Message to SBJC Families, December 2, 2020
December 2, 2020
Dear SBJC Families,
It is with the combined efforts of our SBJC students, families, faculty and staff that the doors to our campuses have been able to remain open for over three months. I have been a witness to the sacrifices and the challenges that our faculty and staff have faced in ensuring that our students learn in person. They are our frontline heroes!
Since opening school for in-seat learning on September 8, 2020, the South Bergen Jointure Commission has had 15 confirmed cases of COVID-19. As of the writing of this letter, there has been no transmission of the virus within our school buildings. With an increase in the number of cases around the county and country, we must continue to remain vigilant—and if possible, become more vigilant—in the steps we take to prevent this virus from spreading in our schools.
I’m communicating with you today to ask for your help in this matter.
Last week, the New Jersey Department of Health released an update to their COVID-19 Public Health Recommendations for Local Health Departments for K-12 Schools. This update outlines some guidance for the closure of schools due to threats to public health. Some general notes:
The definition of close-contact has been changed to being within 6 feet of someone with suspected or known COVID for 15 or more minutes during a 24-hour period. Please note, this is a “rolling” 24-hour time period.
Students who live in the same house as someone who has symptoms and meets the COVID-19 exclusion criteria shall be excluded from school until the symptomatic individual receives a negative test result or the quarantine period ends, provided all symptoms have resolved.
When evaluating case spread and local outbreaks, we closely examine whether or not the positive cases are connected to each other and connected to our schools. More often than not, we are finding, through our contact-tracing, that the spread is linked to events and places outside of the school community. Specifically, indoor social events during the evenings and weekends.

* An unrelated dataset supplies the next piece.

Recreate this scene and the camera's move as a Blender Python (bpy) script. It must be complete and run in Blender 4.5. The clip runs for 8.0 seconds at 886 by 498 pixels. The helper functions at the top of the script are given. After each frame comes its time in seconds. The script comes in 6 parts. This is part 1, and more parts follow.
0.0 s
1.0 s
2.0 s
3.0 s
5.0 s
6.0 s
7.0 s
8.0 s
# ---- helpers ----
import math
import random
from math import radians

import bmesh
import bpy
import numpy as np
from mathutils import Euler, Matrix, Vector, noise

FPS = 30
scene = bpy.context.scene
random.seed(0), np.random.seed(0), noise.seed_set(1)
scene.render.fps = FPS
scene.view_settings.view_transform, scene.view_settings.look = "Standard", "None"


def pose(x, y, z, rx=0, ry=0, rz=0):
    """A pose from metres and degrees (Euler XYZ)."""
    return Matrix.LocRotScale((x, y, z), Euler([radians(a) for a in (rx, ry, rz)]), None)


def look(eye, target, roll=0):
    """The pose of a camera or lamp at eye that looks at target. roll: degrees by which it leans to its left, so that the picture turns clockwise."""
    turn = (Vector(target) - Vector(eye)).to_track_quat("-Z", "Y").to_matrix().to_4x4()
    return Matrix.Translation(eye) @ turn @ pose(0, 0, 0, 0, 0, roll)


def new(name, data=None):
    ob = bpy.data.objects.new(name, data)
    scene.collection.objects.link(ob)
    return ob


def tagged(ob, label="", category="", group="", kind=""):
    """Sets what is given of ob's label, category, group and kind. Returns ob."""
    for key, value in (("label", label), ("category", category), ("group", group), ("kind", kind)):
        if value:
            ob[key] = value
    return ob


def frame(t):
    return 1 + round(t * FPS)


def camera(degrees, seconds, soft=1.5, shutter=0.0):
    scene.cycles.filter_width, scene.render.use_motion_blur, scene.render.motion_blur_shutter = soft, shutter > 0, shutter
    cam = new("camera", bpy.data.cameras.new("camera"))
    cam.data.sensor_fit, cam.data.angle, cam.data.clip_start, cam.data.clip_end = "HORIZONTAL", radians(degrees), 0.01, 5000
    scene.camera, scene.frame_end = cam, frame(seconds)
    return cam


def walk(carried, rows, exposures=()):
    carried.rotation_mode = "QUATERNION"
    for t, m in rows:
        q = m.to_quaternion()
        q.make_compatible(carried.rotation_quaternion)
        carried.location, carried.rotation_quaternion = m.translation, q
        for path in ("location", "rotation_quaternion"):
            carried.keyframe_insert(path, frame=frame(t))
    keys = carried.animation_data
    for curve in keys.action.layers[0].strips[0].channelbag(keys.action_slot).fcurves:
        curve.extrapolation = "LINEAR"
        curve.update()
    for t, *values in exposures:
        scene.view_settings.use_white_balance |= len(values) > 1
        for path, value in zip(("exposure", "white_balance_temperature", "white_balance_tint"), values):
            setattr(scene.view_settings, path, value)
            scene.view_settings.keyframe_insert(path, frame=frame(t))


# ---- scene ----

We wish to continue with our in-person model but we need your help. With the winter months now here, we need to do everything we can to promote behaviors that reduce COVID-19’s spread. Last week, members of our Restart Committee met to discuss these three key factors that can only occur with the help of our SBJC families:
1. Avoid the 3Cs
Please be mindful of avoiding the 3Cs: Closed spaces, Crowded places, and Close-contact settings.
2. Stay Home When Sick
In order to keep our entire community safe, it’s important that your child stays home when:
- Your child is sick.
- Your child has been tested for COVID-19 and is awaiting results.
- Your child has been in close contact with someone with COVID-19.

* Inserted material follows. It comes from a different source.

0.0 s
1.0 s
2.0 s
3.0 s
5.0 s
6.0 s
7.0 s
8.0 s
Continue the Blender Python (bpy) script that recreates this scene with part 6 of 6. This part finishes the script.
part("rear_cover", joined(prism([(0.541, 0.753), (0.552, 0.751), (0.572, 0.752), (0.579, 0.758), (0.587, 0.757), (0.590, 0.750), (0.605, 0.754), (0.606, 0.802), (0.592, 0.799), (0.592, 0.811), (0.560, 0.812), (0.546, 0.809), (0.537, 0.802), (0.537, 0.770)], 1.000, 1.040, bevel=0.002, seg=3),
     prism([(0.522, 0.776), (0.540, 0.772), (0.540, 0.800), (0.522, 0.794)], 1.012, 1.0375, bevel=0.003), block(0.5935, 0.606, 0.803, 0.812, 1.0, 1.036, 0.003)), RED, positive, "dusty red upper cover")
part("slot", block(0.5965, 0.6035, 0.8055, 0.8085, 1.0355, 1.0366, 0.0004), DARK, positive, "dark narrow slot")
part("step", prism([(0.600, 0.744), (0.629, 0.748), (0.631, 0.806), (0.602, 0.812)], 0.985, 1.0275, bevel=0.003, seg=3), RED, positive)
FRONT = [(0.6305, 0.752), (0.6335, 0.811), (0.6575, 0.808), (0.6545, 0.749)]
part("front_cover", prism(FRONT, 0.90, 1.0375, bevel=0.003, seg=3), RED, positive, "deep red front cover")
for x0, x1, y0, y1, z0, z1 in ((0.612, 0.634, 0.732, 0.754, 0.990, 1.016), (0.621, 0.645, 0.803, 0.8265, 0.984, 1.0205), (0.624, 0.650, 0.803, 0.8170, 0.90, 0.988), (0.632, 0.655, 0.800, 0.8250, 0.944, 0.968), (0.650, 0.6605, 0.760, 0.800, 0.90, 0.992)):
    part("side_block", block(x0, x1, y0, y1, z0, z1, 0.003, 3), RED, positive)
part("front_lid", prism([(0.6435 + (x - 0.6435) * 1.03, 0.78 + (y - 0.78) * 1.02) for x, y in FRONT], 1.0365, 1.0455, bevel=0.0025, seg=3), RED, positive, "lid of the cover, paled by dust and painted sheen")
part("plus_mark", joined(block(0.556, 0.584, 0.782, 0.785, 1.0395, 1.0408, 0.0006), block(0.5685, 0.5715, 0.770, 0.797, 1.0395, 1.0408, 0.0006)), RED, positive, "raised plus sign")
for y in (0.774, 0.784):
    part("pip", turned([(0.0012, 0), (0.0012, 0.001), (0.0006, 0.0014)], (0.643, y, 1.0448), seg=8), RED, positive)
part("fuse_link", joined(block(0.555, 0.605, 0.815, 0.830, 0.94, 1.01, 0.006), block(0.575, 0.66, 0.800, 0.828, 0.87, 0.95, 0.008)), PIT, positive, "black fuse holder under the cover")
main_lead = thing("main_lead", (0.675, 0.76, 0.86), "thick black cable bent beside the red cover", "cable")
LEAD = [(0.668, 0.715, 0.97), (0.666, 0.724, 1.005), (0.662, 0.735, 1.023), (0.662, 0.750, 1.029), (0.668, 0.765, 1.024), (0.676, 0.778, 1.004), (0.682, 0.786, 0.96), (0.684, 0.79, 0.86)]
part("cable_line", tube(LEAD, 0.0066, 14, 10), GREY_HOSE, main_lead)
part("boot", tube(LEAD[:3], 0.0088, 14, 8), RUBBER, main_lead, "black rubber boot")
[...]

- Someone in your home is being tested for COVID-19.
If your child is sick, please immediately notify the school nurse if your child test positives for COVID-19 or has been exposed to someone with COVID-19 symptoms or a confirmed or suspected case.
3. Practice Hand Hygiene and Respiratory Etiquette
For many of our students, instructional time has been dedicated to teaching hand hygiene and respiratory etiquette within the school setting. You can help us by practicing and reinforcing these behaviors with your child at home. Continue practicing and reinforcing correct handwashing (20 seconds with soap and water) as well as covering coughs and sneezes with a tissue (followed by washing hands or using hand sanitizer).
4. Practice Wearing Masks
Continue practicing the correct wearing of masks whenever the opportunity arises. The CDC highly recommends masks that are two or more layers of washable, breathable fabric. Gaiters or face shields are not recommended as their effectiveness is unknown at this time. Please visit our website for more information on how to promote these behaviors.
5. Avoid Travelling
Governor Murphy and the state of New Jersey strongly discourages all non-essential interstate travel at this time. Anyone travelling outside of New York, Connecticut, Pennsylvania, and Delaware should self-quarantine for 14 days.
We ask that you please review these guidelines, that you practice these behaviors with your children as part of their daily routine, and that you reach out to us if you need support in the process. Our community is much stronger united than we are apart.